La responsabilità dell’appaltatore per “rovina e difetti di cose immobili” ex art. 1669 c.c..
In generale, l’appaltatore, senza bisogno di alcuna specifica pattuizione, è tenuto a garantire il committente per eventuali difformità o vizi dell’opera.
Infatti, ai sensi dell’art. 1668 c.c.il committente – previo tempestivo esercizio dell’azione entro 2 anni dalla consegna (art. 1667, comma 3, c.c.) – ha diritto di pretendere che l’appaltatore elimini a sue spese le difformità o i vizi, oppure che il prezzo sia proporzionalmente diminuito, “salvo il risarcimento del danno”.
Se, però, le difformità o i vizi dell’opera sono tali da renderla del tutto inadatta alla sua destinazione, il committente ha diritto di ottenere la risoluzione del contratto d’appalto(art. 1668, comma 2, c.c.).

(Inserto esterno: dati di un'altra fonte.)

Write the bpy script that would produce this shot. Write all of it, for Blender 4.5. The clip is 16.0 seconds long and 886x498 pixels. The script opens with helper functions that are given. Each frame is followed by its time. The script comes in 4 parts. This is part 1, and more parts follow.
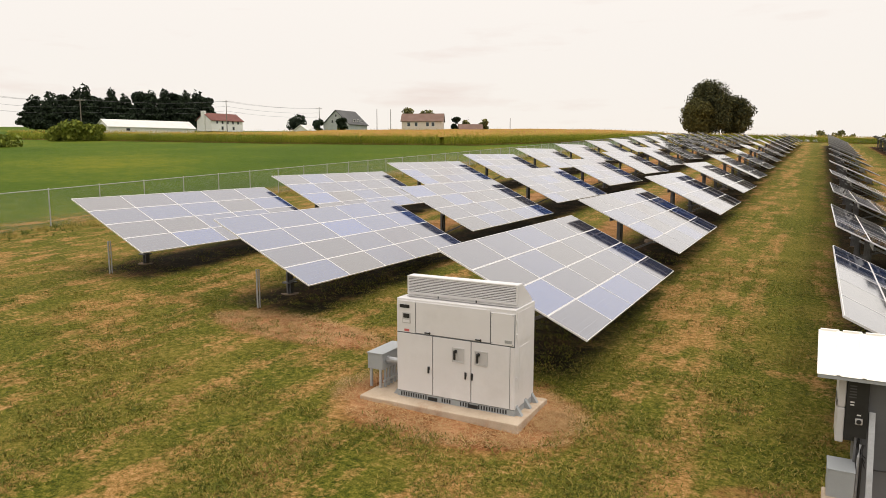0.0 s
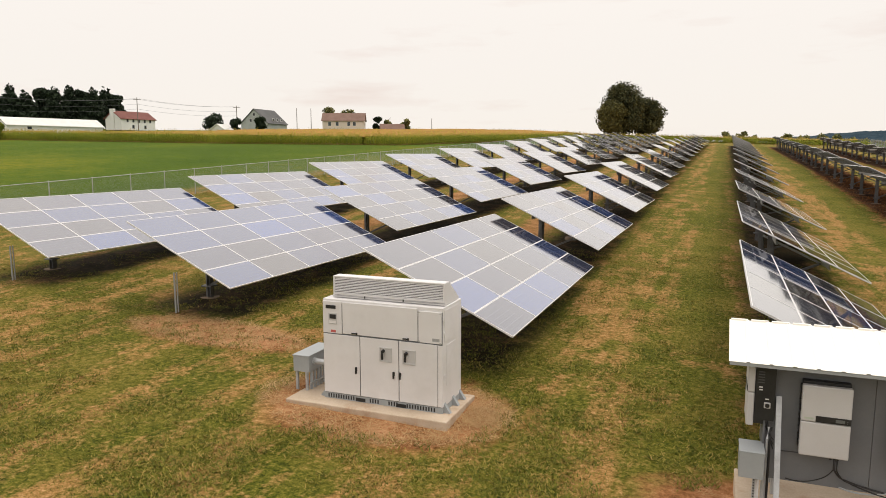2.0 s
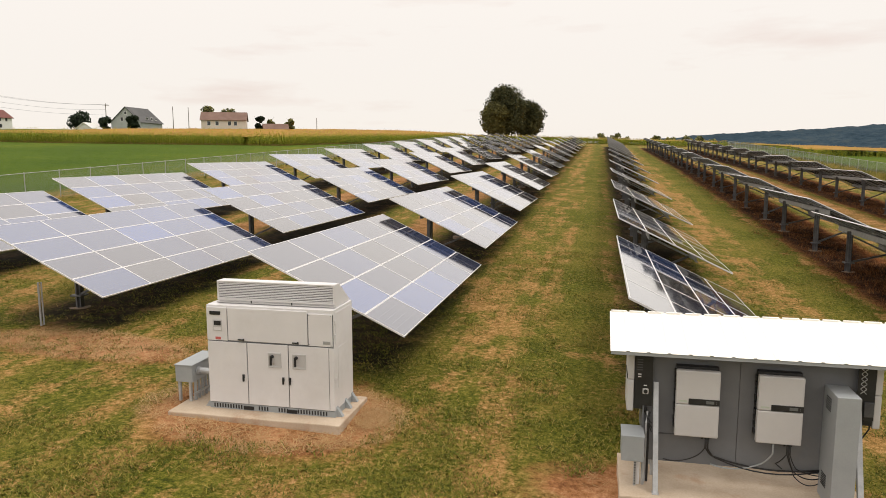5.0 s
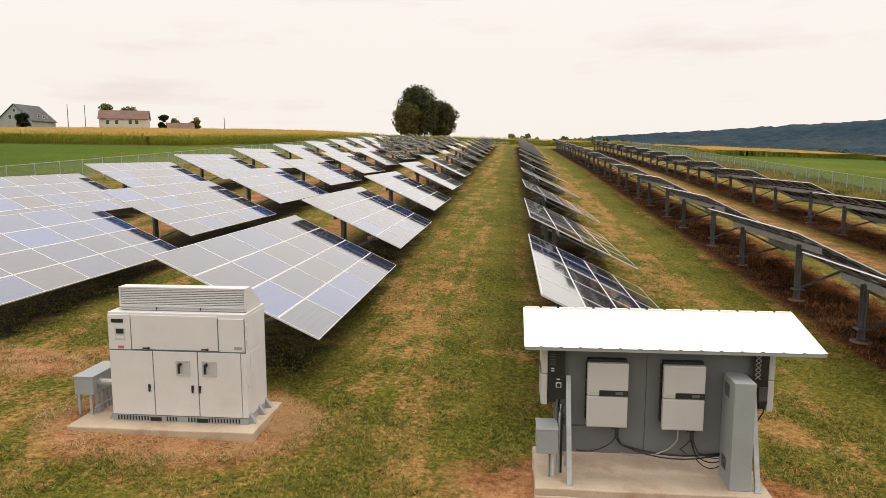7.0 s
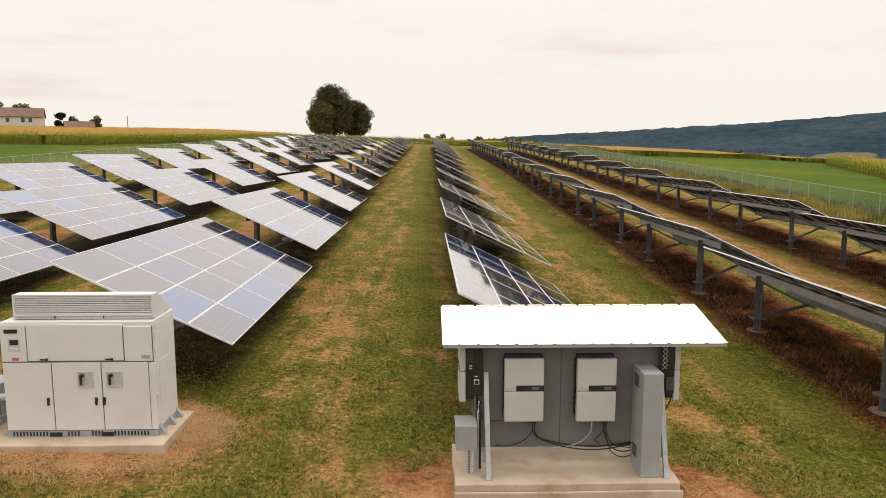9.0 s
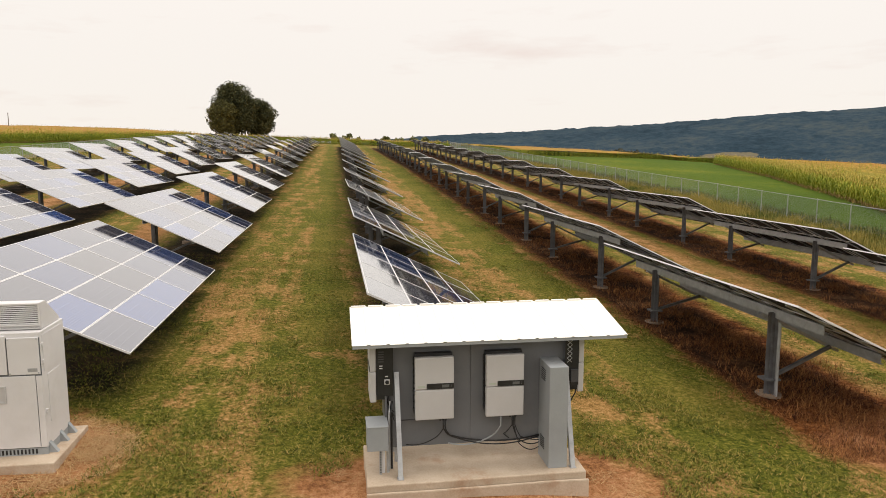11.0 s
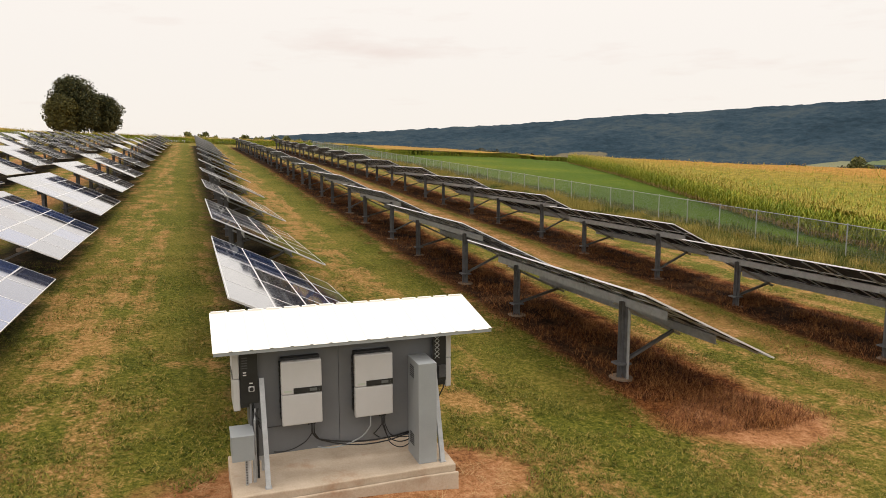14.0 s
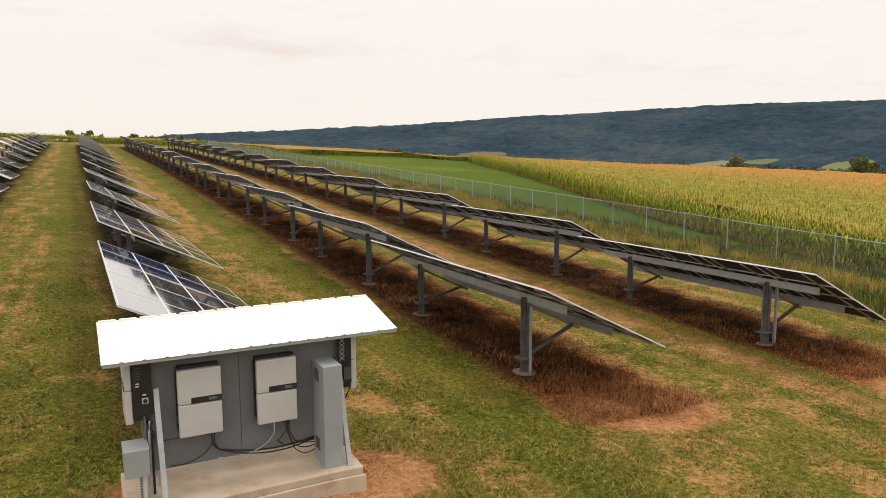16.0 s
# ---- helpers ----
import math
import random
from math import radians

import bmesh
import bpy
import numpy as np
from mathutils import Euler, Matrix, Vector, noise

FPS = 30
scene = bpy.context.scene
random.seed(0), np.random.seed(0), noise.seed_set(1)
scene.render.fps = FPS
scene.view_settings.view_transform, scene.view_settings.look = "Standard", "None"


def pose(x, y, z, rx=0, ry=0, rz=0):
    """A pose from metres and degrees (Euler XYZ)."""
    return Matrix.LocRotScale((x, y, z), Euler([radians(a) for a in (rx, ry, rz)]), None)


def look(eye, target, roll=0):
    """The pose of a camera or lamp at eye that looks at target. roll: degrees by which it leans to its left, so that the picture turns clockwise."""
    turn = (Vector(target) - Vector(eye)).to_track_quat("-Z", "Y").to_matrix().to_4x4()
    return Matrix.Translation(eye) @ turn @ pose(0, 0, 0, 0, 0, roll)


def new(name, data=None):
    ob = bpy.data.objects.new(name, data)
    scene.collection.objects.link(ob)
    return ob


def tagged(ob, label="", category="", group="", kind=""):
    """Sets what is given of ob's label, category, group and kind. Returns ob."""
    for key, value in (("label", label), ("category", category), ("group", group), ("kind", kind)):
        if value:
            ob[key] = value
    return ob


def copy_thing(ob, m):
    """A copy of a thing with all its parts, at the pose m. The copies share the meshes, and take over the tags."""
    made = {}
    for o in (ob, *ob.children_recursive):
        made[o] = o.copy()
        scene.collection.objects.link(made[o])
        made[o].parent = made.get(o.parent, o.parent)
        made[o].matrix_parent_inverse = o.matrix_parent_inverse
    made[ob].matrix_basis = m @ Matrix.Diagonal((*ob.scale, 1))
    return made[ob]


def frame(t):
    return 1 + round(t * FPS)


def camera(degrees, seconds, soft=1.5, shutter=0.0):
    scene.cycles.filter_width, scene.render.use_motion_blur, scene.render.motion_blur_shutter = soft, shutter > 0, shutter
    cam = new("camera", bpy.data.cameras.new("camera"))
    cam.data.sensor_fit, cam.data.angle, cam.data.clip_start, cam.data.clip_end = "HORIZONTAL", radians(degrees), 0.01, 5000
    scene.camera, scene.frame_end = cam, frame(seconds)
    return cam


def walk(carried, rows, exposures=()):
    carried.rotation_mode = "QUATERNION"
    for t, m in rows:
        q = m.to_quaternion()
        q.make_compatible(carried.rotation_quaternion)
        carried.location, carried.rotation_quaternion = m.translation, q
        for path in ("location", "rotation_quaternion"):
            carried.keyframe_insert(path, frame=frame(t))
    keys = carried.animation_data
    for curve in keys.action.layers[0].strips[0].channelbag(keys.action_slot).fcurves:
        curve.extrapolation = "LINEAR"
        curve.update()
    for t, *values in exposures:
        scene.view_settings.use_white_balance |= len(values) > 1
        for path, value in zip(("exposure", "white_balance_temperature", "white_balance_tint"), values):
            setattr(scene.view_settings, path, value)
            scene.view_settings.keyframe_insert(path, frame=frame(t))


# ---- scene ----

La garanzia per difetti dell’opera apprestata in favore del committente segue il diverso regime prescritto dall’art. 1669 c.c. qualora l’appalto riguardi la costruzione di edifici o altre cose immobili destinate a lunga durata,
Nello specifico, il citato articolo prescrive che “[…] se, nel corso di dieci anni dal compimento, l’opera, per vizio del suolo o per difetto della costruzione, rovina in tutto o in parte, ovvero presenta evidente pericolo di rovina o gravi difetti, l’appaltatore è responsabile nei confronti del committente e dei suoi aventi causa, purché sia fatta la denunzia entro un anno dalla scoperta. Il diritto del committente si prescrive in un anno”.

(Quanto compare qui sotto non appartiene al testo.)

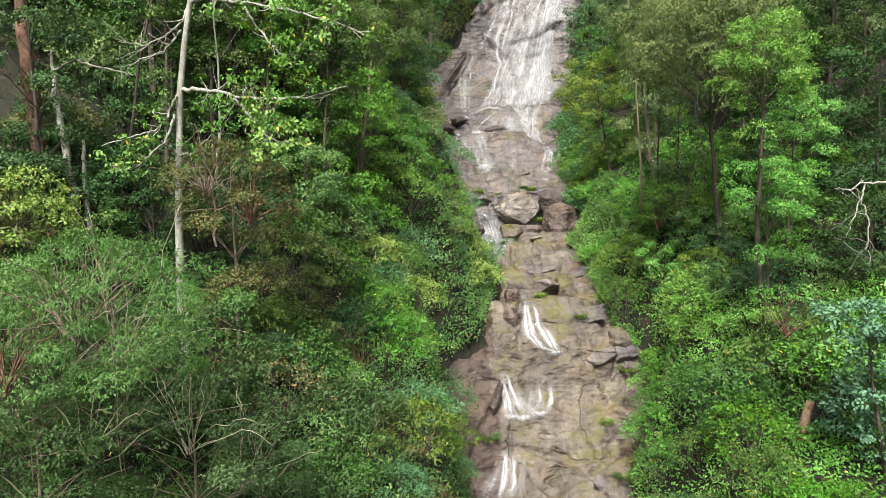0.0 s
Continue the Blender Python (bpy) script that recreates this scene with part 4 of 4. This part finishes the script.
undergrowth("undergrowth", "mid", 9000, (-9, 4), (24, 62), (0.2, 7), 0.2, 0.8, 3, "low green undergrowth and creepers on the bank")
undergrowth("undergrowth", "bright", 10000, (9, 22), (24, 62), (-0.3, 10), 0.2, 0.7, 4, "bright green creepers covering the bank")
undergrowth("undergrowth", "mid", 5000, (11, 34), (62, 112), (0.1, 4), 0.27, 1.0, 9, "green scrub at the edge of the upper fall")
undergrowth("undergrowth", "brown", 5000, (-6, 13), (72, 106), (-0.3, 4.5), 0.27, 1.1, 8, "brown-green dry scrub beside the upper fall")
undergrowth("undergrowth", "yellow", 6500, (-8, 14), (60, 104), (-0.4, 6), 0.28, 1.1, 5, "yellow-green grass and brush beside the upper fall")

undergrowth("undergrowth", "mid", 7000, (-2, 5), (34, 72), (0.3, 3.0), 0.19, 0.7, 6, "low green creepers hanging over the edge of the bank")
undergrowth("undergrowth", "mid", 7000, (9, 16), (34, 72), (-0.3, 2.8), 0.19, 0.7, 7, "low green creepers hanging over the edge of the bank")


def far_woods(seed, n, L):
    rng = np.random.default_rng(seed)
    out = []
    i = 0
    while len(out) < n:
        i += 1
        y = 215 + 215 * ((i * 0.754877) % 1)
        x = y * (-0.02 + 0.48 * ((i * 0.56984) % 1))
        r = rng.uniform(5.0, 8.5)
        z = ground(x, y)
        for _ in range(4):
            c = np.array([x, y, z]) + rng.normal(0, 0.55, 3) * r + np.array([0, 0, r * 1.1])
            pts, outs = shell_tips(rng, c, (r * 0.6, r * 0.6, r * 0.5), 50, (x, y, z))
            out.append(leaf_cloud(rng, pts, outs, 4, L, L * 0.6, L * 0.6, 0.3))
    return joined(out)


# the far hill's haze is in these leaves' colour, none lies in the air
kind("hill0", "far", "broadleaf tree on the far hill, haze put into its green", 6, 4.2, 4.2, 121, 0.46, dens=0.55, skirt=3)
kind("hill1", "far", "broadleaf tree on the far hill, haze put into its pale green", 6, 4.6, 3.6, 122, 0.46, dens=0.55, skirt=3)
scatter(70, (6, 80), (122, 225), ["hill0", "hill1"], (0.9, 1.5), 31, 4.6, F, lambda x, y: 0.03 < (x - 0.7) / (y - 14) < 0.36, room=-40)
tagged(mesh_ob("far_woods", *far_woods(5, 1100, 1.0), LEAF["far"], smooth=False), "dense woods on the far hill, haze painted blue-green into the leaves", "woods", kind="stuff")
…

Per costante giurisprudenza, la scoperta (fatto dal quale decorre il termine per proporre tempestiva denuncia dei vizi che hanno determinato o potrebbero determinare la rovina dell’immobile) “si intende verificata quando il committente consegua un apprezzabile grado di conoscenza obiettiva della gravità dei difetti e della loro derivazione causale dall’imperfetta esecuzione dell’opera (spesso attraverso una relazione di consulenza tecnica), non essendo sufficiente […] la constatazione di segni esteriori di danno o di pericolo (ovvero manifestazioni di scarsa rilevanza o semplici sospetti), salvo che si tratti di manifestazioni indubbie come cadute o rovine estese” (testualmente, Cass. Civ., Ordinanza n. 13707/2023; ex multis, Cass. Civ., Sentenza n. 4249/2010).

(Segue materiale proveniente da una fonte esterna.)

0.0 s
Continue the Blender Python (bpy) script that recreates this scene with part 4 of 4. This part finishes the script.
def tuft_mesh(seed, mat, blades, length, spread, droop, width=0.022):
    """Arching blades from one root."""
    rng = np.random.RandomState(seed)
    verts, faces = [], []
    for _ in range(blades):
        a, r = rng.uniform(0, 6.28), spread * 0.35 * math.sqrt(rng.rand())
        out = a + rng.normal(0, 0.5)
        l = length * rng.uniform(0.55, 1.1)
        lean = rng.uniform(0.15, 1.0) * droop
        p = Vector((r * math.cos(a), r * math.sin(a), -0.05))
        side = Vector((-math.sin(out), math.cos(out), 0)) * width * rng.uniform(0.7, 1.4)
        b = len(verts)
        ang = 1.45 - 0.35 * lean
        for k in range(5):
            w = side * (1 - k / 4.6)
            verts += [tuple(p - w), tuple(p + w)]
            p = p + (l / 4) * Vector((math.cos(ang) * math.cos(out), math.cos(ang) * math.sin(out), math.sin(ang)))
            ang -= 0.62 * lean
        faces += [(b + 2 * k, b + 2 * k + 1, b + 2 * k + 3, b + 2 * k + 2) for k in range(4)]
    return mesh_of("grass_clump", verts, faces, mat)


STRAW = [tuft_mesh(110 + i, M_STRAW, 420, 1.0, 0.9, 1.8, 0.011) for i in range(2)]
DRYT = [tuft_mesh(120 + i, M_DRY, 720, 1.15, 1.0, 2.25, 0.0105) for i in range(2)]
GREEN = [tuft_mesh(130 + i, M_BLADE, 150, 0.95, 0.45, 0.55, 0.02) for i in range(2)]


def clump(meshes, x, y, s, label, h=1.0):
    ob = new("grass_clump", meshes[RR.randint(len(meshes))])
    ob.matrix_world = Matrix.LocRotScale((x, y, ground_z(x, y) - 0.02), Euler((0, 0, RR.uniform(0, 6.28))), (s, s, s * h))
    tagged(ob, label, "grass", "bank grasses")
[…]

Nonostante la collocazione sistematica dell’articolo in esame (nell’ambito della disciplina del contratto d’appalto), il bene giuridico alla cui tutela tende la disciplina dettata dall’art. 1669 c.c. trascende il rapporto negoziale in base al quale l’immobile è pervenuto nella sfera di dominio di un soggetto diverso dal costruttore. Quindi, l’azione di responsabilità è proponibile nei confronti i) del costruttore (a carico del quale vige una presunzione iuris tantum di responsabilità), ii) del venditore (non solo quando abbia provveduto alla costruzione con gestione diretta di uomini e mezzi, ma anche quando abbia comunque mantenuto il potere di impartire direttive sullo svolgimento dell’attività altrui; ex multis, Cass. Civ., Sentenza n. 18891/2017), iii) del progettista (quando la rovina dell’edificio dipenda da errori di progettazione; ex multis, Cass. Civ., Sentenza n. 8016/2012), e iv) del direttore dei lavori (ex multis, Cass. Civ., Sentenza n. 13158/2002).